O vídeo, apresentado como “experiência” ou “filme de arte”, é de um profissionalismo imaculado: fotografado no branco e preto da publicidade de moda, com intérpretes urbanos e elegantes e uma montagem que segue fielmente a estrutura das comédias românticas – vulnerabilidade das personagens, dificuldade de aproximação do par, beijo apaixonado, alegria, promessa de uma relação duradoura.

Se parece demasiado profissional, talvez o seja. Os “desconhecidos” são todos actores ou modelos e a “experiência” ou “filme artístico” é na verdade uma campanha publicitária da empresa Wren Studio, de Los Angeles, para promover a sua coleção de Outono. Desse modo, nada no vídeo é acidental, e boa parte do seu sucesso deve-se mais à combinação de truques publicitários, técnicas fílmicas e beleza física dos seus intérpretes do que a qualquer verdadeira intimidade. Amanda Hess, aliás, notou que se o vídeo tivesse sido realmente feito com beijos de pessoas normais – daquelas não estão habituadas a fingir beijos apaixonados para a câmara — o mais provável que o resultado final fosse mais humorístico do que romântico.

Todavia, para lá da eficácia da sua encenação, o sucesso do vídeo assinala também o desejo de intimidade que nos atravessa e a nossa vontade de encontrar beleza e sentido nessa intimidade, ao ponto de estarmos disponíveis para ser promotores de vendas involuntários de empresas de que nunca ouvimos falar, só para podermos sentir, momentaneamente, que partilhamos com o resto da humanidade da intimidade de um beijo.

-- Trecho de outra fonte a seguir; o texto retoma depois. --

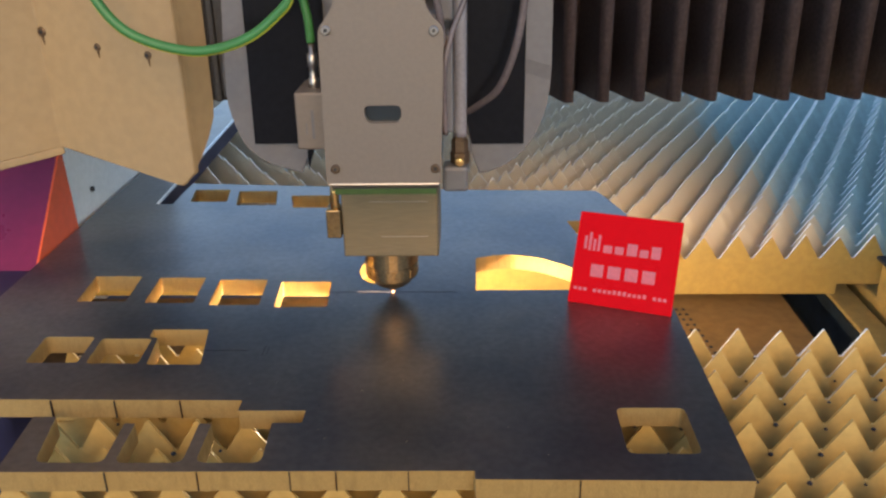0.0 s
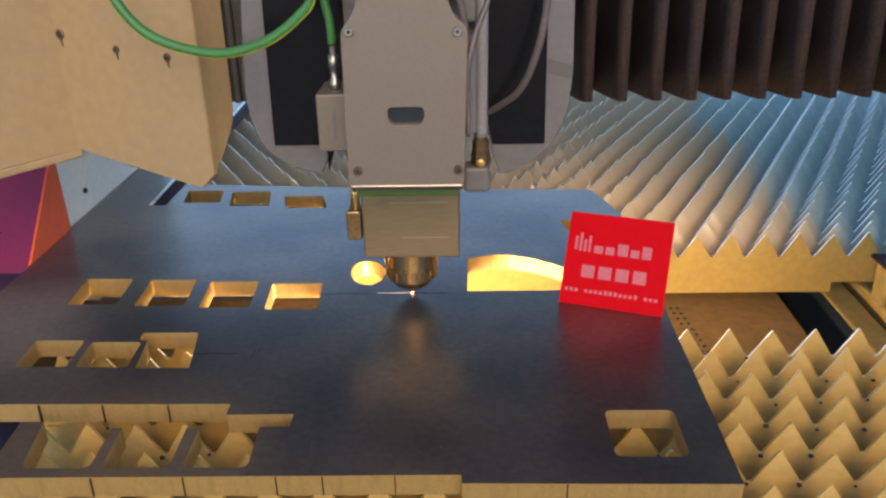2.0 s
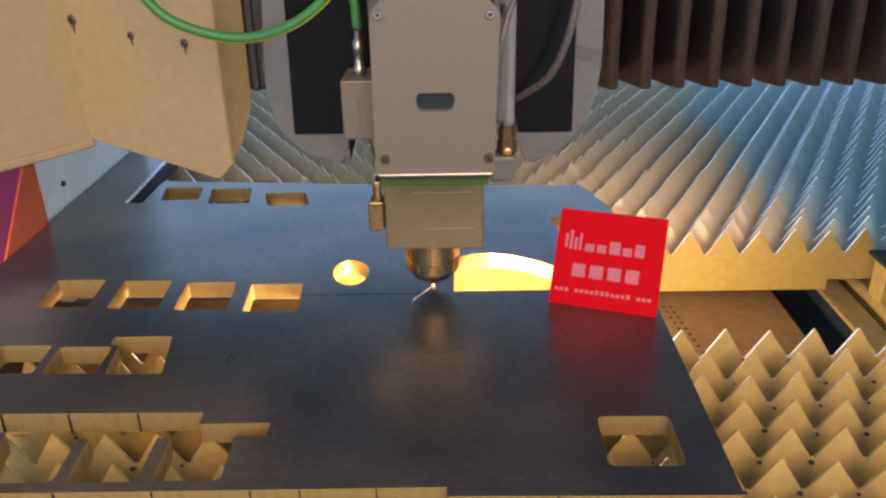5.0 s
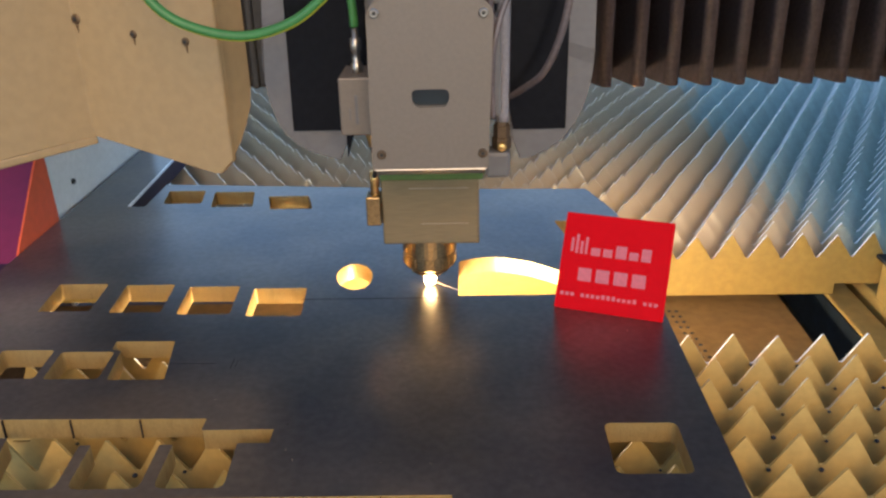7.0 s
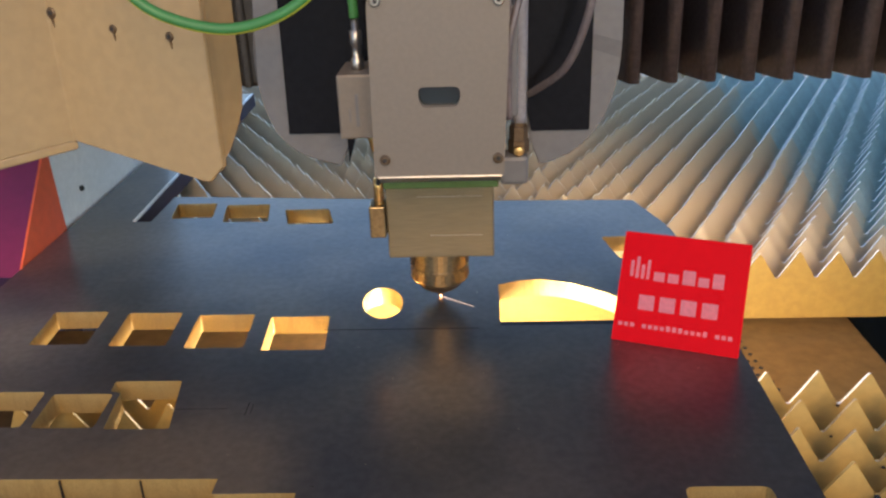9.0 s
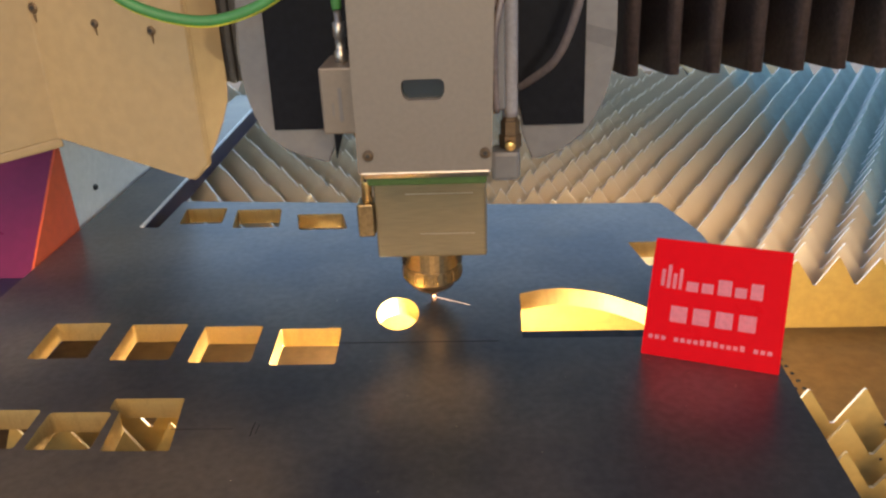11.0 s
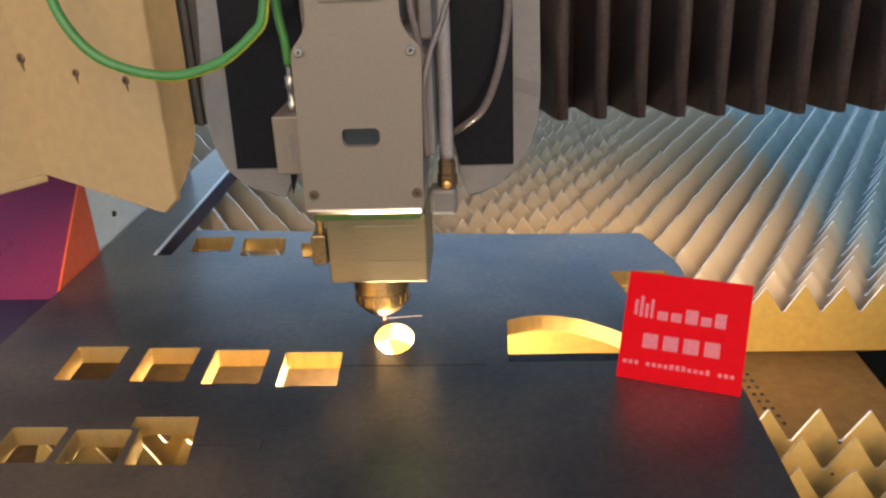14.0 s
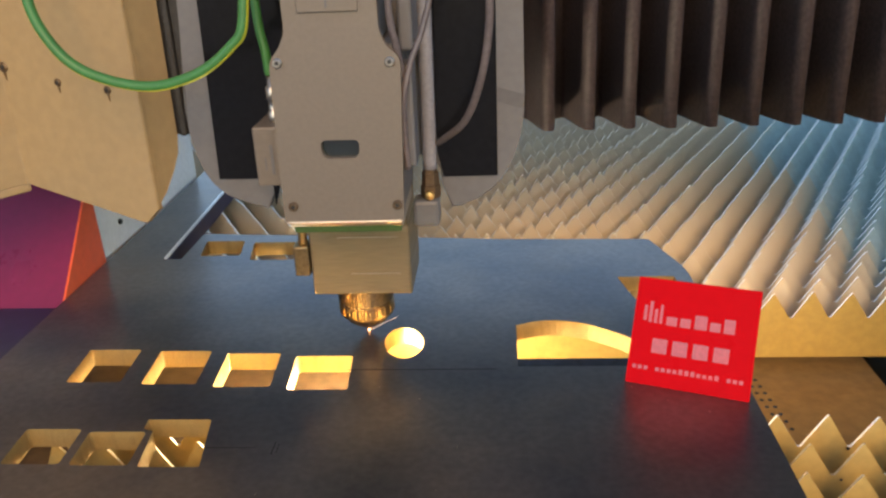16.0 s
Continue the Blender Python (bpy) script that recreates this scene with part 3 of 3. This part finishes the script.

O problema é que a intimidade autêntica só é bela para os que têm o privilégio de estar dentro dela. E o terror, embaraço, tempos desencontrados, respirações assimétricas, narizes inoportunos, cabelos renitentes, dentes intrometidos e abraços desajeitados de um primeiro beijo têm um valor para quem os dá que dificilmente pode ser partilhado através de um vídeo de YouTube.